By Greg Roumeliotis
NEW YORK, Sept 8 A consortium of Ares Management
LLC and the Canada Pension Plan Investment Board is in advanced
talks to acquire upscale U.S. retailer Neiman Marcus Inc from
TPG Capital LP, Warburg Pincus LLC and Leonard Green Partners
LP, two people familiar with the matter said on Sunday.
A deal for Neiman Marcus could be announced as early as this
week and would mean that the company would not proceed with its
plans for an initial public offering, the people said, asking
not to be identified as the negotiations are confidential.
One of the people said the deal would likely value Neiman
Marcus at around $6 billion, but cautioned that negotiations had
not been finalized and that talks could still fall apart.
Neiman Marcus, Ares, TPG, Warburg Pincus and the Canada
Pension Plan Investment Board declined to comment.
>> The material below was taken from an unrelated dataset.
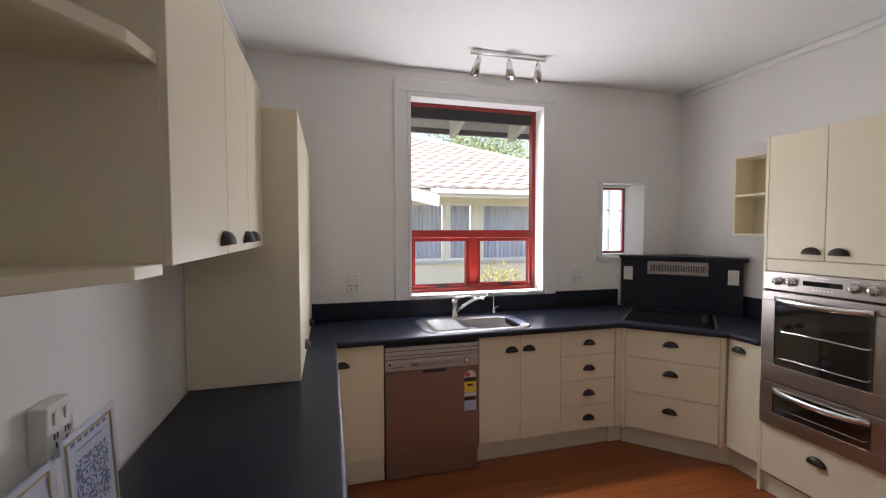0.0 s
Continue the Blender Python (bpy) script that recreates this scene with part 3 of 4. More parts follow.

A Leonard
Green spokeswoman did not respond to requests for comment.
Neiman registered for an IPO in July after earlier talks
with potential buyers, including sovereign wealth funds, failed
to meet the price expectations of its private equity owners,
people familiar with the matter told Reuters at the time.
The decision to pursue a sale to other private equity firms
could underscore uncertainty by its owners over how the stock
market would value Neiman, as well as a desire to monetize on
their investment more quickly.
Last month, Neiman rivals Saks Inc and Nordstrom Inc
each reported disappointing sales gains for the second
quarter, raising concerns that even high-end shoppers were
cutting back on spending.
Saks, which agreed in July to be sold to Hudson's Bay Co
for $2.4 billion, as well as Neiman and Nordstrom, have
largely stopped opening new department stores, instead focusing
on their respective bargain outlet chains.
Neiman returned to its pre-financial crisis sales levels
this year, reporting revenues of $4.5 billion in the 12 months
ending April 27, up 6.5 percent from a year ago, and adjusted
earnings before interest, tax, depreciation and amortization of
REACHING THE LIMIT
The Dallas-based retailer, which operates 41 namesake
departments stores, Bergdorf Goodman, as well as the lower-price
outlet chains Last Call and CUSP, was taken private by TPG and
Warburg Pincus in 2005 for $5.1 billion.
Buyout funds typically have a lifespan of ten years. Eight
years of private equity ownership for a company is therefore
close to the limit of how long funds usually hold investments,
although their can ask for extensions from their investors.
TPG and Warburg Pincus contributed about $1.2 billion out of
their funds as equity for the 2005 deal, according to regulatory
filings. Leonard Green was among the co-investors that
contributed an additional $220 million as equity.
With about $66 billion in capital under management, Ares is
primarily a debt-focused investment firm which also engages in
corporate buyouts. It managed about $9 billion of committed
capital as the end of December through five private equity
funds, according to its website.
Los Angeles-based Ares was founded in 1997 by Tony Ressler
and John Kissick, both of whom worked as bond traders in the
1980s at Drexel Burnham Lambert and in 1990 co-founded
investment manager Apollo Global Management with Leon
Black, Marc Rowan and Joshua Harris.
The Canada Pension Plan Investment Board is one of the
world's largest investors in private equity and manages a $181.5
billion investment portfolio of various assets aimed at
generating returns to pay out pensions for 18 million Canadians.
The Wall Street Journal reported earlier on Sunday that Ares
and the Canada Pension Plan Investment Board were in the final
stages of negotiations to buy Neiman Marcus.